We didn’t get involved with this, as our group still had to fit in a meeting of our own. So we took ourselves off into the forest to do some further dowsing practice with Sean and Paul, after I gave a brief grounding exercise. We found a great example of a tree distorting to be over a water line, and Paul and Sean demonstrated with muscle-testing how the weakening effect of standing on the edge line could be negated by holding onto the tree – literally ‘earthing’ the energy.

We also practised finding energy leys and blind springs, and noting their physiological effects on us. Then to a pub lunch where we discussed what our next meeting 7-9 December was going to be about. John has very kindly offered his place for that, and it is still planned that we will do space clearing, with a possible ceremony.

We also discussed the name thing – opinions were still varied, with EGG (European Geomancy Group) vying with BIGG (British Isles G.G.), or Sean’s suggestion of COG (Circle of Geomancers). This one may run for a while yet, so in the meantime we agreed to adopt the ‘lowest common denominator’ of just ‘The Geomancy Group’, which had been what we had all been introducing ourselves as all weekend anyway. If anyone has any better suggestions, or has a favourite among those listed, please let’s hear from you!

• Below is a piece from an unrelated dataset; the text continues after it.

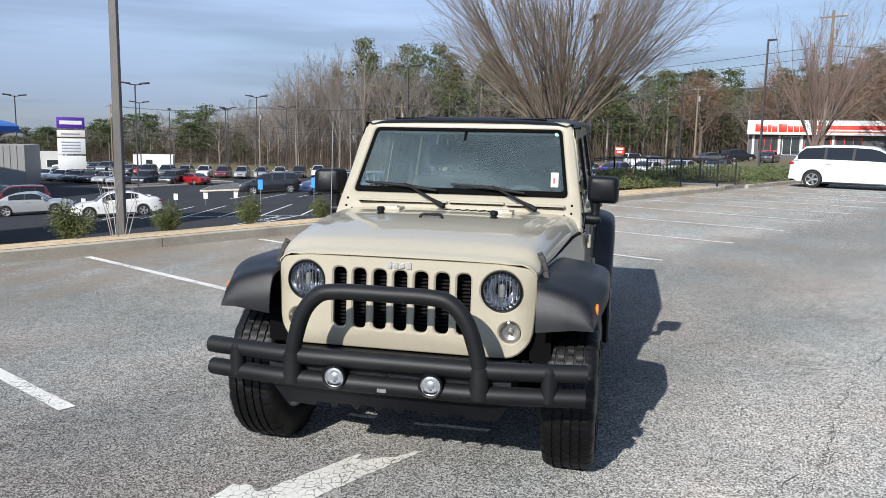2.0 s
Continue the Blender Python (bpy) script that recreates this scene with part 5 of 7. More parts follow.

Thanks to Richard for a wonderful time and hosting our first meeting; thanks to Sean and Paul for the advanced dowsing lessons, thanks to John for agreeing to host the next meeting in Dorchester, and thanks to everyone who came. Here’s to the next one!

PS On checking the stone the following night, we discovered that it was actually leaning at the correct angle to point directly at the North Star, making it a doubly appropriate marker. Clearly larger forces than ourselves were at work here; a good indication that we were ‘in tune’ with the Spirit of Place.

© Grahame Gardner

September 2001

A view of the finished circle. Our ‘stone’ is second from left.